• _Stored items from a collection_
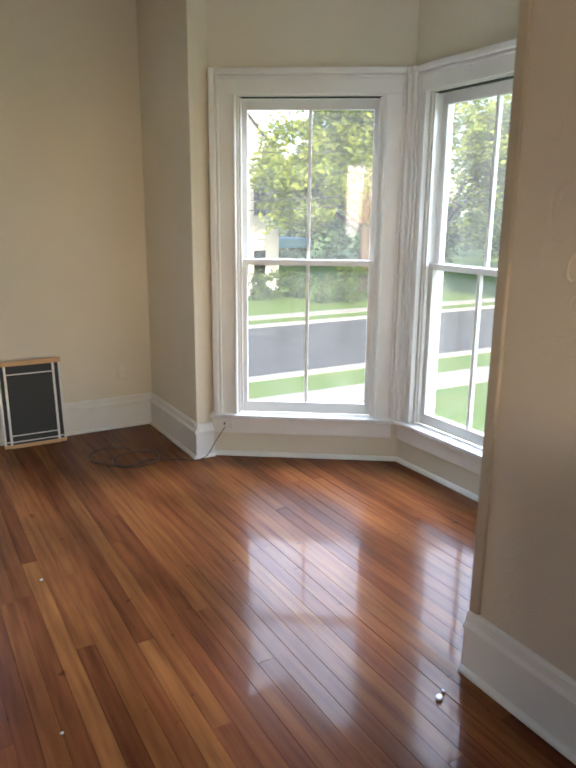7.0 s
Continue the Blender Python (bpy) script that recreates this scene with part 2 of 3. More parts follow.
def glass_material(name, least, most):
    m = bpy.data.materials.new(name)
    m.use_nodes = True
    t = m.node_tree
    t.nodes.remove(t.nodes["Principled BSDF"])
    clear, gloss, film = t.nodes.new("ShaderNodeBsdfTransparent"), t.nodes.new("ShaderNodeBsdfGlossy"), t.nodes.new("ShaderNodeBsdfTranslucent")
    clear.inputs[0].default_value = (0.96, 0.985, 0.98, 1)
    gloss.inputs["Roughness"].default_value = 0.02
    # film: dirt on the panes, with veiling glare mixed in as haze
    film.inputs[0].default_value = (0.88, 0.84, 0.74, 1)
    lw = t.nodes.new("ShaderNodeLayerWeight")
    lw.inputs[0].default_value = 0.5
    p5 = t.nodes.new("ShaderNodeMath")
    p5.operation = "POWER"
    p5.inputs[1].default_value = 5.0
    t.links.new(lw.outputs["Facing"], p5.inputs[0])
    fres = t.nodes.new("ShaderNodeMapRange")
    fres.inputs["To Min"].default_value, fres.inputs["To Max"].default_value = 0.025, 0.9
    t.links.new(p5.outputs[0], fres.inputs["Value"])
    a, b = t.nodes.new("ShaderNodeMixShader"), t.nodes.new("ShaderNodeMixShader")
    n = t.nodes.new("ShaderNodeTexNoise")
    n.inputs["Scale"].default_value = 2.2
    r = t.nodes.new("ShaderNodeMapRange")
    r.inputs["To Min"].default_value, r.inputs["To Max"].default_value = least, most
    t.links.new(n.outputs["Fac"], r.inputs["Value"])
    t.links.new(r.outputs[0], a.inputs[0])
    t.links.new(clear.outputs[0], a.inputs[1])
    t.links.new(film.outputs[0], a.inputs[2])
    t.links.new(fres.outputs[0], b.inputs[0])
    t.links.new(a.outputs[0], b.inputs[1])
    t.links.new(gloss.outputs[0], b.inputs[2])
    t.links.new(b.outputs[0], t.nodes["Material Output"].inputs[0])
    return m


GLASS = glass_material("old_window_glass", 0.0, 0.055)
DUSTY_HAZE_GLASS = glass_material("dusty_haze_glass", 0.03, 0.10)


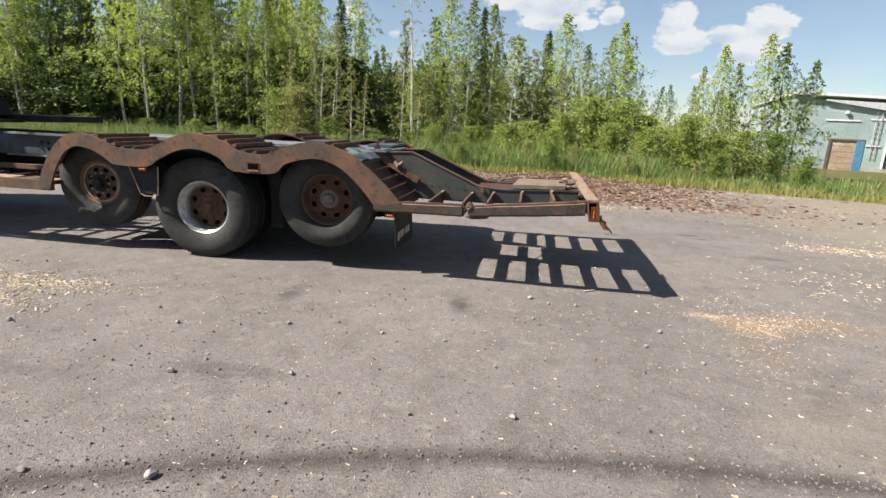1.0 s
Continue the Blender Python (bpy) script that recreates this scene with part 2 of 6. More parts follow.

• _SET TASK_
Without including any pictures, please restate all the records exactly.

• _EXPECTED OUTPUT_
7.0 s
Continue the Blender Python (bpy) script that recreates this scene with part 2 of 3. More parts follow.
def glass_material(name, least, most):
    m = bpy.data.materials.new(name)
    m.use_nodes = True
    t = m.node_tree
    t.nodes.remove(t.nodes["Principled BSDF"])
    clear, gloss, film = t.nodes.new("ShaderNodeBsdfTransparent"), t.nodes.new("ShaderNodeBsdfGlossy"), t.nodes.new("ShaderNodeBsdfTranslucent")
    clear.inputs[0].default_value = (0.96, 0.985, 0.98, 1)
    gloss.inputs["Roughness"].default_value = 0.02
    # film: dirt on the panes, with veiling glare mixed in as haze
    film.inputs[0].default_value = (0.88, 0.84, 0.74, 1)
    lw = t.nodes.new("ShaderNodeLayerWeight")
    lw.inputs[0].default_value = 0.5
    p5 = t.nodes.new("ShaderNodeMath")
    p5.operation = "POWER"
    p5.inputs[1].default_value = 5.0
    t.links.new(lw.outputs["Facing"], p5.inputs[0])
    fres = t.nodes.new("ShaderNodeMapRange")
    fres.inputs["To Min"].default_value, fres.inputs["To Max"].default_value = 0.025, 0.9
    t.links.new(p5.outputs[0], fres.inputs["Value"])
    a, b = t.nodes.new("ShaderNodeMixShader"), t.nodes.new("ShaderNodeMixShader")
    n = t.nodes.new("ShaderNodeTexNoise")
    n.inputs["Scale"].default_value = 2.2
    r = t.nodes.new("ShaderNodeMapRange")
    r.inputs["To Min"].default_value, r.inputs["To Max"].default_value = least, most
    t.links.new(n.outputs["Fac"], r.inputs["Value"])
    t.links.new(r.outputs[0], a.inputs[0])
    t.links.new(clear.outputs[0], a.inputs[1])
    t.links.new(film.outputs[0], a.inputs[2])
    t.links.new(fres.outputs[0], b.inputs[0])
    t.links.new(a.outputs[0], b.inputs[1])
    t.links.new(gloss.outputs[0], b.inputs[2])
    t.links.new(b.outputs[0], t.nodes["Material Output"].inputs[0])
    return m


GLASS = glass_material("old_window_glass", 0.0, 0.055)
DUSTY_HAZE_GLASS = glass_material("dusty_haze_glass", 0.03, 0.10)


1.0 s
Continue the Blender Python (bpy) script that recreates this scene with part 2 of 6. More parts follow.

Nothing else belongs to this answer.